[Marxism] Patrick Bond on world financial volatility
lnp3 at panix.com
Fri Dec 24 07:19:17 MST 2004
Znet, December 26, 2004
World Financial Volatility
By Patrick Bond
Addis Ababa - When an Indian-based network of dissident economists - the
International Development Economics Associates
(http://www.networkideas.org) - recruited critical African intellectuals
for two dozen seminar sessions last week, the stability of world capitalism
naturally came up for debate. The Council for the Development of Social
Science Research in Africa and the Ethiopian Economics Association mainly
lamented the structural conditions in world markets which have left African
cash-crop exporters ever poorer and more vulnerable.
Is a different, inward-oriented strategy appropriate? I think so, but
perhaps a prior question is whether the world financial power center, in
Washington, might weaken sufficiently to make a progressive approach more
politically attractive, technically feasible and economically rewarding.
To answer affirmatively requires adding more meat to the bones of my last
column, 'Crunch time for U.S. capitalism' (ZNet Commentary, December 4). I
argued that the economic slowdown since the 1970s generated falling
corporate profit rates and speculative investment bubbles. But the
'displacement' not resolution of these problems meant they actually get
worse: through, for example, volatile financial markets, ineffectual Third
World structural adjustment imposed by the World Bank and IMF, and more
desperate, brutal imperialist looting methods.
It is a good time to think outside the neoliberal box, these economists
agreed, since the Washington Consensus universally failed the masses of
Ethiopians and billions of other Third World people. In addition, financial
volatility has been evident not just in the dollar price, but in other
markets across the world, even after the dust settled in East Asia
following the 1997-98 meltdown. While the Clinton Treasury Department
managed to pass the costs of these problems elsewhere, the chickens have
recently been coming home to roost in the U.S. itself.

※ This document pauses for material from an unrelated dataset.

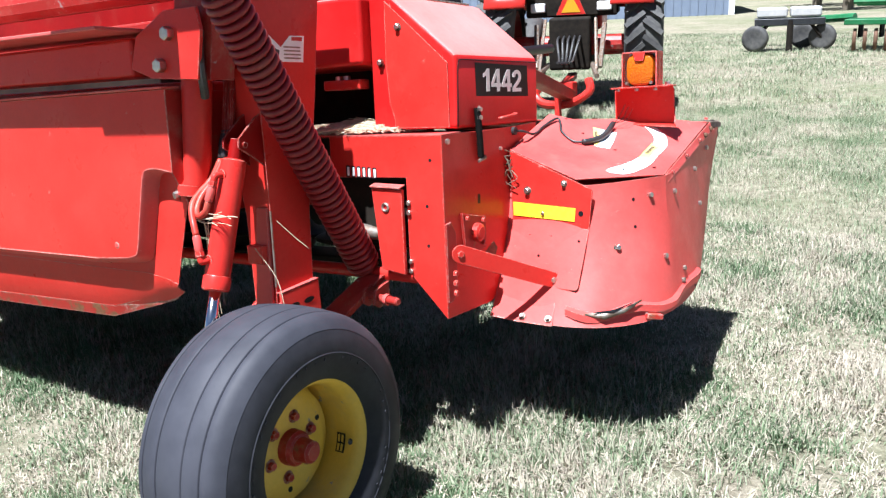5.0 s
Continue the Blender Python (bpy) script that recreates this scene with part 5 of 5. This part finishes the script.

The main organizer of our gathering, Jayati Ghosh of Nehru University in
New Delhi, is one of the sharpest critics of bourgeois macroeconomics,
combining robust anti-imperialism with a Keynesian concern for consumption
and equity: 'Financial liberalization that successfully attracts capital
flows increases vulnerability and limits the policy space of the
government. Unfortunately, the dominance of finance globally has meant that
such debilitating flows occur even when individual developing countries or
developing countries as a group have no need for such flows to finance
their balance of payments or augment their savings.'
Concludes Ghosh, 'The real benefit of such flows is derived by the U.S.
government, which, being the home of the reserve currency, can resort to
large scale deficit financing which it opposes in developing countries.'
This isn't merely a government dilemma. Consumer credit is also expanding
the bubble, as U.S. household debt (as a percentage of disposable income)

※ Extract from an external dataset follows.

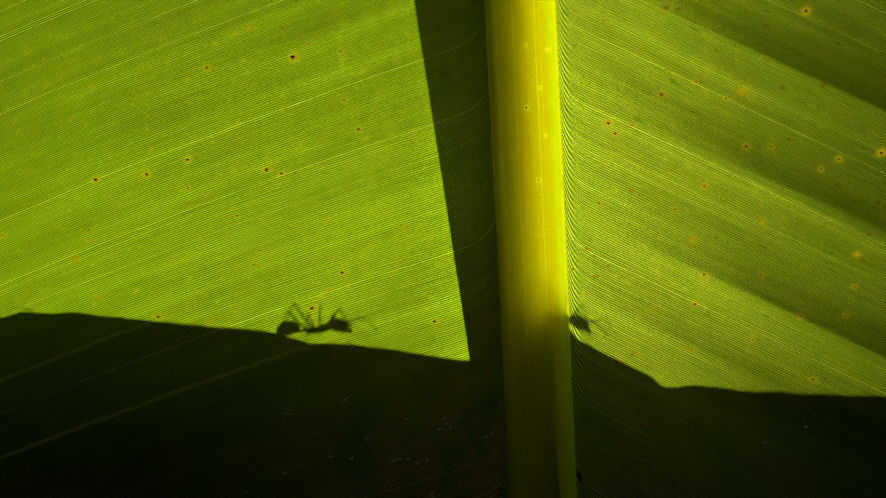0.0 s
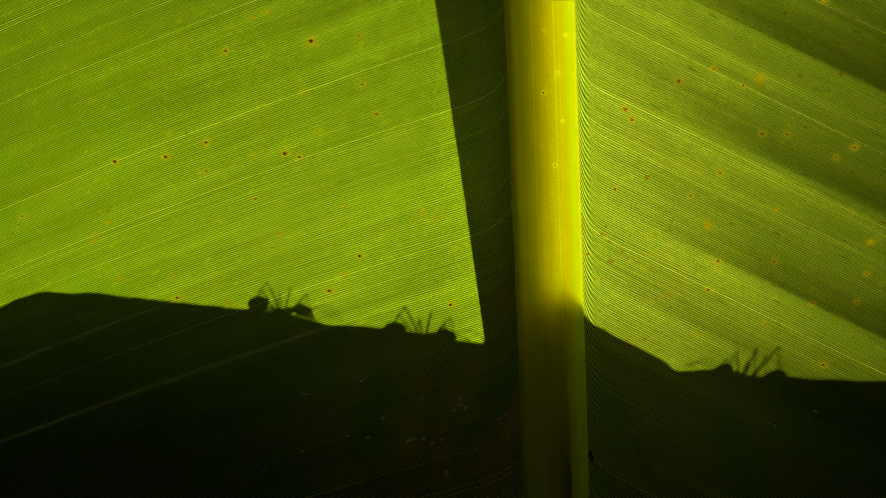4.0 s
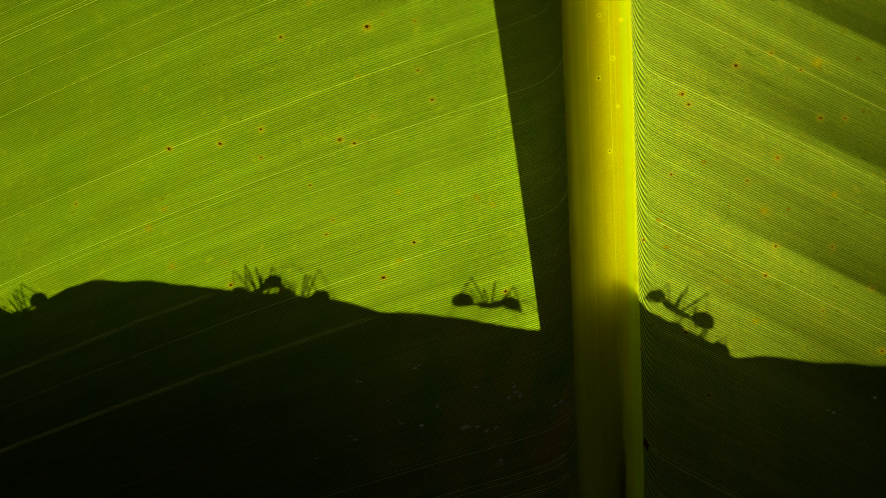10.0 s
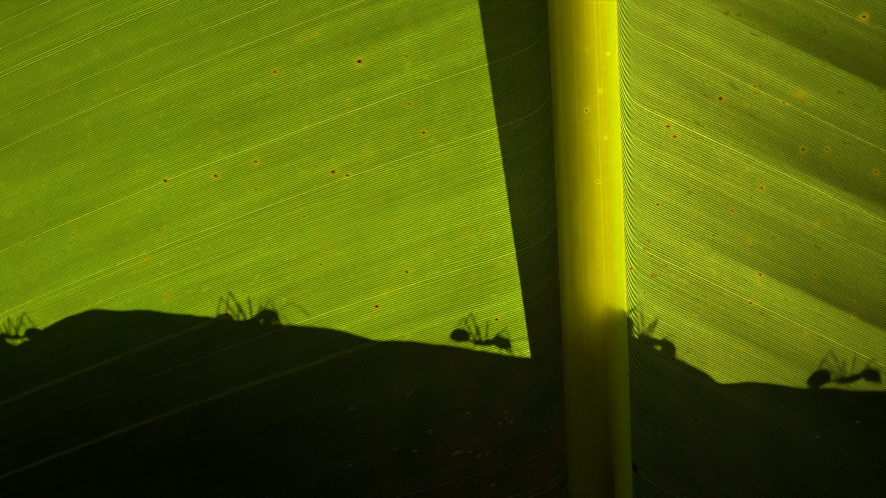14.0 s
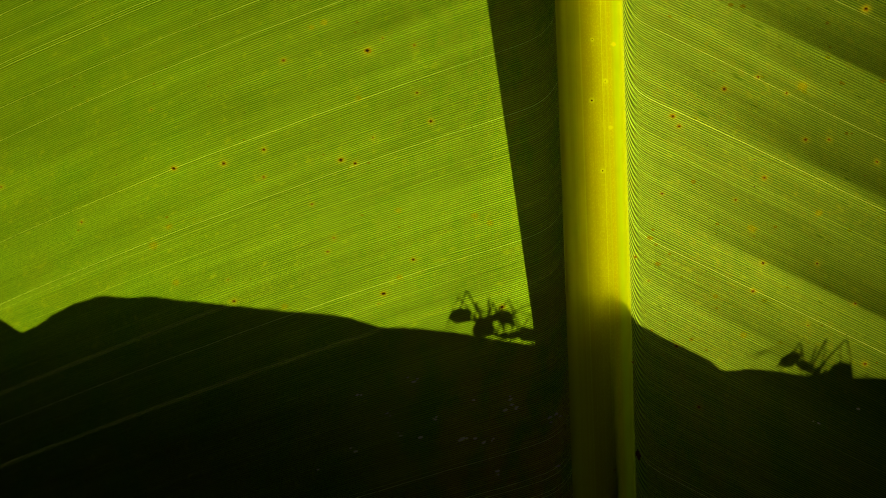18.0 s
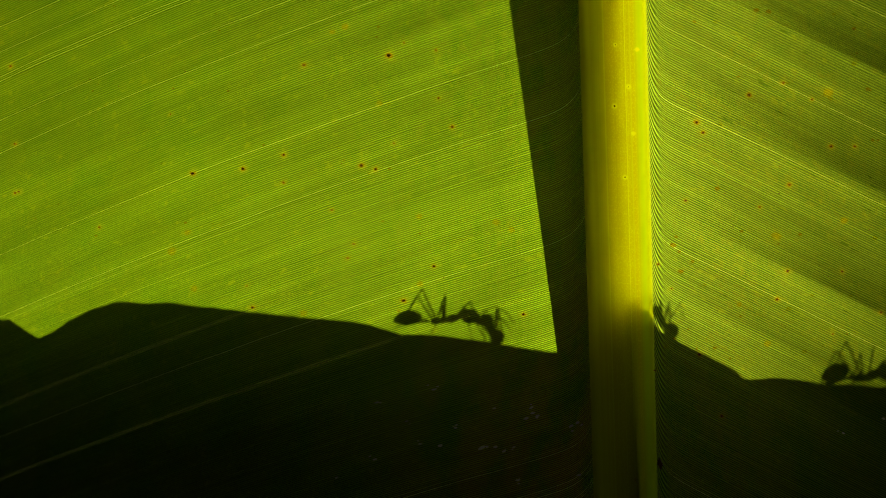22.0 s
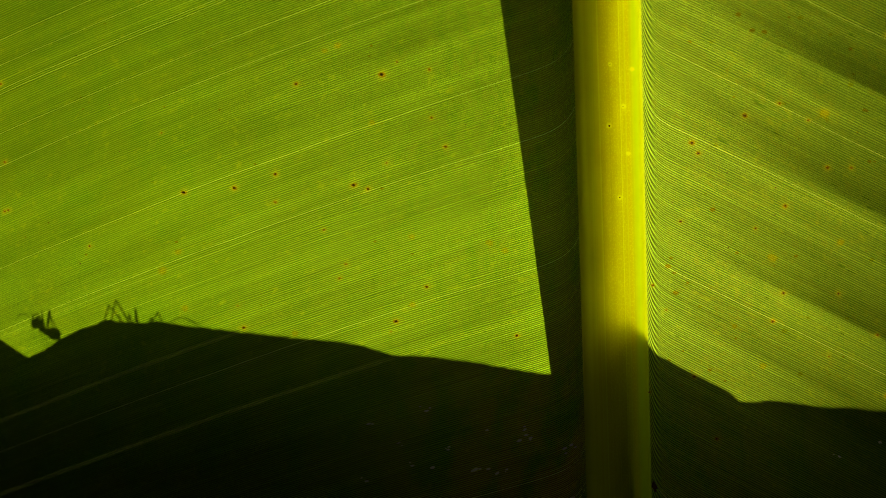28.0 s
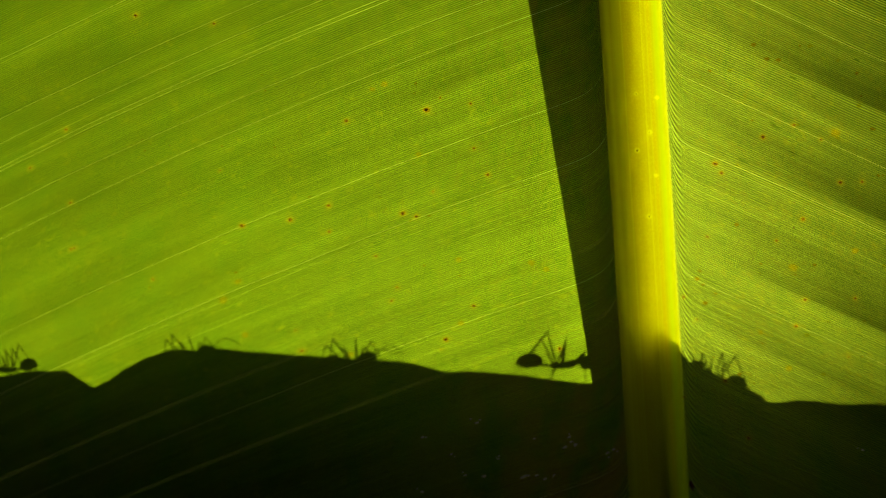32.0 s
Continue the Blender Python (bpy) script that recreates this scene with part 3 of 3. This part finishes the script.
def scaled(bm, k=MM, lift=False):
    if lift:
        bmesh.ops.translate(bm, vec=BODY, verts=bm.verts)
    bmesh.ops.scale(bm, vec=(k * LONG, k, k), verts=bm.verts)
    return bm


# hip, knee, ankle and toe of each leg on one side, forwards along x, feet at height 0
LEGS = (((1.15, 0.34, 2.05), (2.6, 1.0, 5.0), (3.7, 1.05, 0.9), (4.4, 1.0, 0.0)),
        ((0.45, 0.38, 1.95), (0.15, 1.2, 5.7), (-0.35, 1.25, 1.0), (-0.75, 1.2, 0.0)),
        ((-0.25, 0.36, 1.95), (-2.3, 1.1, 6.4), (-3.9, 1.15, 1.3), (-4.6, 1.1, 0.0)))


def build_ant():
    ant = tagged(new("ant"), "slender reddish-brown long-legged ant walking on the rim of the old leaf", "ant", "ants on the rim")
    bm = bmesh.new()
    rings(bm, [(2.1, 0, 2.75), (1.75, 0, 2.65), (1.25, 0, 2.5), (0.75, 0, 2.3), (0.3, 0, 2.2), (-0.2, 0, 2.15), (-0.65, 0, 2.05), (-0.8, 0, 2.0)],
          [0.16, 0.42, 0.56, 0.46, 0.33, 0.46, 0.38, 0.14], 10)
    part("thorax", scaled(bm, lift=True), SHELL, ant)
    bm = bmesh.new()
    rings(bm, [(-0.75, 0, 2.0), (-1.05, 0, 2.05), (-1.3, 0, 2.2), (-1.55, 0, 2.05), (-1.8, 0, 2.0)], [0.1, 0.16, 0.24, 0.15, 0.1], 8)
    part("waist", scaled(bm, lift=True), SHELL, ant)
    bm = bmesh.new()
    rings(bm, [(-1.72, 0, 2.0), (-1.9, 0, 2.15), (-2.25, 0, 2.4), (-2.7, 0, 2.55), (-3.2, 0, 2.55), (-3.65, 0, 2.42), (-4.0, 0, 2.22), (-4.25, 0, 2.02), (-4.35, 0, 1.92)],
          [0.1, 0.45, 0.8, 1.0, 1.03, 0.86, 0.56, 0.24, 0.06], 14)
    part("gaster", scaled(bm, lift=True), SHELL, ant)
    bm = bmesh.new()
    rings(bm, [(1.95, 0, 2.75), (2.15, 0, 2.95), (2.5, 0, 2.95), (2.95, 0, 2.75), (3.35, 0, 2.5), (3.65, 0, 2.3), (3.78, 0, 2.2)],
          [0.2, 0.66, 0.84, 0.84, 0.7, 0.5, 0.28], 12, 1.0)
    head = part("head", scaled(bm, lift=True), SHELL, ant)
    for side in (-1, 1):
        bm = bmesh.new()
        rings(bm, [(3.6, 0.28 * side, 2.2), (3.95, 0.3 * side, 1.9), (4.15, 0.12 * side, 1.62), (4.18, 0.02 * side, 1.5)], [0.17, 0.16, 0.09, 0.03], 7)
        part("mandible", scaled(bm, lift=True), SHELL, head)
        bm = bmesh.new()
        ball(bm, (2.85, 0.66 * side, 3.0), (0.17, 0.09, 0.14), 0, (8, 6))
        part("eye", scaled(bm, lift=True), EYE, head)
    for side in (-1, 1):
        hip = Vector((3.3, 0.32 * side, 2.75)) + BODY
        bm = bmesh.new()
        rings(bm, [(0, 0, 0), (0.7, 0.3 * side, 0.55), (1.5, 0.6 * side, 1.0), (1.75, 0.68 * side, 1.05)], [0.08, 0.07, 0.08, 0.07], 6)
        feeler = part("antenna", scaled(bm), LIMB, ant)
        feeler.location = Vector((hip.x * LONG, hip.y, hip.z)) * MM
        bm = bmesh.new()
        path = [(1.72, 0.67 * side, 1.05), (2.4, 0.7 * side, 0.75), (3.1, 0.66 * side, 0.15), (3.7, 0.6 * side, -0.6), (3.95, 0.56 * side, -1.05)]
        rings(bm, path, [0.06, 0.07, 0.075, 0.075, 0.04], 6)
        part("whip", scaled(bm), LIMB, feeler)
    for side in (-1, 1):
        for hip, knee, ankle, toe in LEGS:
            h, k, a, t = (Vector((p[0], p[1] * side, p[2])) for p in (hip, knee, ankle, toe))
            h = h + BODY
            bm = bmesh.new()
            rings(bm, [(0, 0, 0), (k - h) * 0.12, (k - h) * 0.45, (k - h) * 0.9, k - h], [0.15, 0.1, 0.115, 0.085, 0.075], 7)
            leg = part("leg", scaled(bm), LIMB, ant)
            leg.location = Vector((h.x * LONG, h.y, h.z)) * MM
            bm = bmesh.new()
            rings(bm, [k - h, (k - h).lerp(a - h, 0.4), a - h, (a - h).lerp(t - h, 0.5), t - h], [0.075, 0.08, 0.06, 0.05, 0.035], 6)
            part("shin", scaled(bm), LIMB, leg)
    return ant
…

ratcheted up from below 70% prior to 1985, to above 100% fifteen years later.
To be sure, on the one hand, financial product innovations and advanced
technology permit a somewhat greater debt load without necessarily
endangering consumer finances. On the other hand, during the same period,
U.S. individual savings rates fell from a range of 7-12% of income to below 3%.

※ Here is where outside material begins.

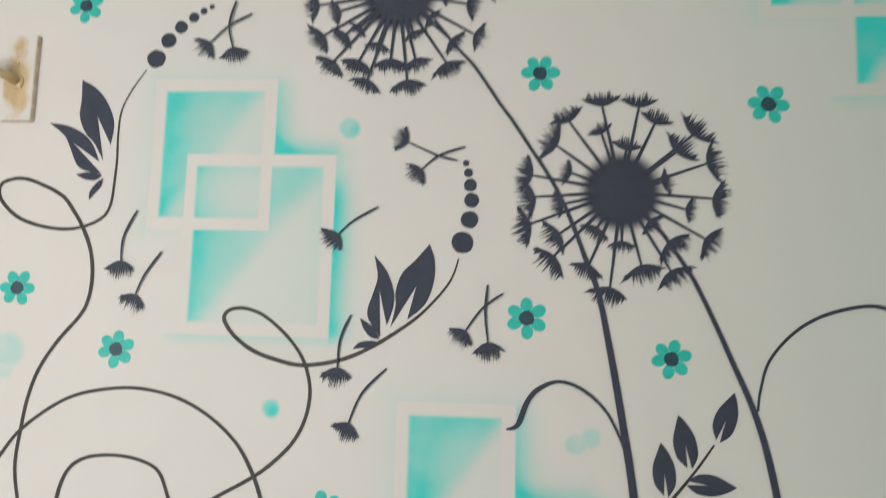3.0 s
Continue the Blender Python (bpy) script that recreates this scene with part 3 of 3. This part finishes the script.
def dandelion(centre, core, heads, stem, widths, hooks, label, hair=0.036):
    t = thing("painted_dandelion", (centre[0], 0, centre[1]), label, "wall painting", "painted dandelions on the wall")
    part("stem", ribbon(stem, widths, wobble=0.06), CHARCOAL, t, "charcoal tapering stem")
    for pts in hooks:
        part("hook_branch", ribbon(pts, (0.004, 0.013, 0.011, 0.008, 0.007, 0.006, 0.005)), CHARCOAL, t, "thin curling side branch")

    def halo(x, z):
        d = math.hypot(x - centre[0], z - centre[1]) * (1 + 0.06 * noise.noise(Vector((x * 18, z * 18, 1))))
        return (1 - smooth(core * 0.82, core * 1.22, d)) * (1.01 + 0.03 * noise.noise(Vector((x * 45, z * 45, 4))))

    ob = new("core", dusted(centre[0] - core * 1.4, centre[1] - core * 1.4, centre[0] + core * 1.4, centre[1] + core * 1.4, 0.004, "soot", halo, 0.0006))
    ob.parent = t
    ob["label"] = "solid charcoal centre with a soft sprayed rim"
    mid = Vector(centre)
    for p in heads:
        p = Vector(p)
        way = (p - mid).normalized()
        way = (way + Vector((random.uniform(-0.15, 0.15), random.uniform(-0.15, 0.15)))).normalized()
        size = hair * random.uniform(0.88, 1.12) * (0.82 if (p - mid).length < core * 1.75 else 1.08)
        y = lift(0.00001)
        bm = bmesh.new()
        root, d = mid + (p - mid).normalized() * core * 0.80, (p - mid).normalized()
        w = Vector((-d.y, d.x)) * 0.0036
        end = p + d * 0.004
        bm.faces.new([bm.verts.new((q.x, -y, q.y)) for q in (root - w * 1.2, end - w * 0.7, end + w * 0.7, root + w * 1.2)])
        seed = part("seed", bm, CHARCOAL, t)
        bm = bmesh.new()
        tuft(bm, p, way, size, y + 0.00005)
        part("tuft", bm, CHARCOAL, seed)
    LAYER[0] += 0.0001
    home(t)
    return t


HEAD_1 = [(0.263, 2.186), (0.343, 2.226), (0.432, 2.223), (0.470, 2.181), (0.560, 2.153), (0.593, 2.083), (0.606, 1.997), (0.587, 1.899), (0.506, 1.821), (0.437, 1.833), (0.363, 1.778), (0.313, 1.832), (0.229, 1.851), (0.171, 1.929), (0.181, 1.996), (0.174, 2.050), (0.233, 2.125), (0.342, 2.155), (0.401, 2.114), (0.520, 2.110), (0.486, 2.036), (0.542, 1.970), (0.502, 1.892), (0.391, 1.891), (0.333, 1.924), (0.243, 1.907), (0.249, 1.979), (0.269, 2.057), (0.455, 1.941)]
HEAD_2 = [(-0.157, 2.668), (-0.067, 2.659), (-0.213, 2.638), (-0.275, 2.586), (-0.122, 2.633), (-0.052, 2.600), (0.033, 2.586), (-0.220, 2.596), (-0.146, 2.573), (-0.312, 2.529), (-0.265, 2.536), (-0.236, 2.496), (-0.328, 2.465), (-0.276, 2.451), (0.004, 2.535), (0.061, 2.505), (0.020, 2.465), (-0.041, 2.489), (0.039, 2.394), (-0.067, 2.437), (-0.041, 2.544), (-0.015, 2.382), (-0.024, 2.330), (-0.096, 2.339), (-0.113, 2.290), (-0.153, 2.339), (-0.205, 2.292), (-0.226, 2.336), (-0.286, 2.334), (-0.312, 2.394), (-0.260, 2.397), (-0.226, 2.414), (-0.182, 2.376), (-0.104, 2.402)]
STEM_R = [(0.633, 0.229), (0.667, 0.354), (0.696, 0.46), (0.718, 0.59), (0.735, 0.72), (0.746, 0.87), (0.749, 1.0), (0.744, 1.134), (0.734, 1.24),
          (0.717, 1.354), (0.694, 1.462), (0.667, 1.545), (0.635, 1.62), (0.597, 1.709), (0.552, 1.805), (0.514, 1.866), (0.478, 1.918)]
STEM_L = [(0.246, 0.192), (0.293, 0.320), (0.340, 0.461), (0.373, 0.588), (0.394, 0.721), (0.407, 0.807), (0.417, 0.914), (0.423, 1.020), (0.426, 1.135), (0.425, 1.248), (0.413, 1.361), (0.396, 1.470), (0.370, 1.622), (0.340, 1.772), (0.313, 1.845), (0.285, 1.920), (0.252, 1.996), (0.220, 2.053), (0.186, 2.104), (0.141, 2.173), (0.110, 2.215), (0.051, 2.302), (0.005, 2.353)]
LAYER[0] = 0.0036
dandelion((-0.139, 2.489), 0.087, [(-0.139 + (x + 0.139) * 1.035, 2.487 + (z - 2.489) * 1.075) for x, z in HEAD_2], [(0.150, -0.04), (0.200, 0.07)] + STEM_L + [(-0.05, 2.42)],
          (0.046, 0.041, 0.033, 0.026, 0.022, 0.019, 0.017, 0.014, 0.010, 0.0085, 0.008, 0.0075, 0.007),
          [[(0.138, 1.467), (0.163, 1.478), (0.183, 1.528), (0.208, 1.558), (0.253, 1.576), (0.305, 1.560), (0.355, 1.517), (0.387, 1.458), (0.406, 1.403)], [(0.602, 0.827), (0.583, 0.848), (0.581, 0.891), (0.559, 0.924), (0.516, 0.933), (0.466, 0.913), (0.437, 0.881), (0.414, 0.838)]], "tall charcoal dandelion clock with a long curving stem", 0.033)
LAYER[0] = 0.0025
dandelion((0.391, 2.008), 0.086, [(0.396 + (x - 0.396) * 0.935, 2.007 + (z - 2.010) * 0.935) for x, z in HEAD_1],
          [(0.54, -0.04), (0.59, 0.09)] + STEM_R + [(0.43, 1.97)],
          (0.045, 0.040, 0.034, 0.028, 0.023, 0.020, 0.018, 0.015, 0.012, 0.0105, 0.0095, 0.009),
          [[(1.049, 1.643), (1.026, 1.649), (1.021, 1.675), (1.009, 1.721), (0.972, 1.751), (0.917, 1.761), (0.829, 1.739), (0.763, 1.699), (0.710, 1.638), (0.689, 1.574), (0.682, 1.526)], [(0.480, 1.070), (0.501, 1.073), (0.521, 1.113), (0.551, 1.160), (0.613, 1.185), (0.668, 1.171), (0.707, 1.131), (0.734, 1.066), (0.746, 1.025)], [(0.995, 0.735), (0.980, 0.749), (0.971, 0.793), (0.932, 0.822), (0.869, 0.830), (0.800, 0.803), (0.754, 0.748), (0.735, 0.693)]], "charcoal dandelion clock with a thick curving stem")

# ---- the mural: drifting seeds ----
SEEDS = [(-0.787, 1.826), (-0.785, 1.883), (-0.755, 1.949), (-0.745, 1.746), (-0.725, 1.794), (-0.687, 1.850), (-0.261, 1.899), (-0.227, 1.931), (-0.169, 1.965), (-0.250, 1.591), (-0.246, 1.655), (-0.223, 1.712), (-0.219, 1.467), (-0.191, 1.534), (-0.136, 1.592), (0.042, 1.683), (0.078, 1.733), (0.126, 1.770), (0.093, 1.658), (0.086, 1.723), (0.090, 1.788), (-0.105, 2.121), (-0.033, 2.089), (0.014, 2.077), (-0.069, 2.056), (-0.029, 2.089), (0.031, 2.110), (-0.601, 2.367), (-0.556, 2.410), (-0.500, 2.440), (-0.544, 2.355), (-0.556, 2.412), (-0.542, 2.473), (-0.549, 2.601), (-0.499, 2.632), (-0.442, 2.644)]
LAYER[0] = 0.0047
for i in range(0, len(SEEDS), 3):
    p, q, r = SEEDS[i:i + 3]
    t = thing("painted_seed", (p[0], 0, p[1]), "charcoal drifting dandelion seed with a ragged tuft on the wall", "wall painting", "drifting seeds on the wall")
    part("stalk", ribbon([p, q, r], (0.0035, 0.0045, 0.0055, 0.0065, 0.004), 8), CHARCOAL, t)
    bm = bmesh.new()
    tuft(bm, p, Vector(p) - Vector(q), 0.030 * random.uniform(0.92, 1.08), lift(0.00003), 11, 1.35)
    part("tuft", bm, CHARCOAL, t)
    home(t)

tagged(part("wall_mark", disc((0.591, 1.068), 0.006, 0.0006, 14, 0.3), GREYWOOD), "small flat grey mark on the wall", "mark")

Moreover, household assets are mainly in real estate, in the wake of the
2000-02 stock market crash. But the property market began inflating out of
proportion to underlying values following the 1998 drop in interest rates
(the Fed's response to the Asian crisis), which spurred a dramatic increase
in mortgage refinancings.
As a result of the huge rise in property prices that followed, the
difference between the real cost of owning and of renting soared to
unprecedented levels, according to the left's guru on this issue, Dean
Baker of the Center for Economic and Policy Research in Washington. With
the housing sector contributing roughly a third of U.S. economic growth
since the late 1990s, this bubble is particularly important. Overpriced
property is also a severe threat in cities in nearly every country.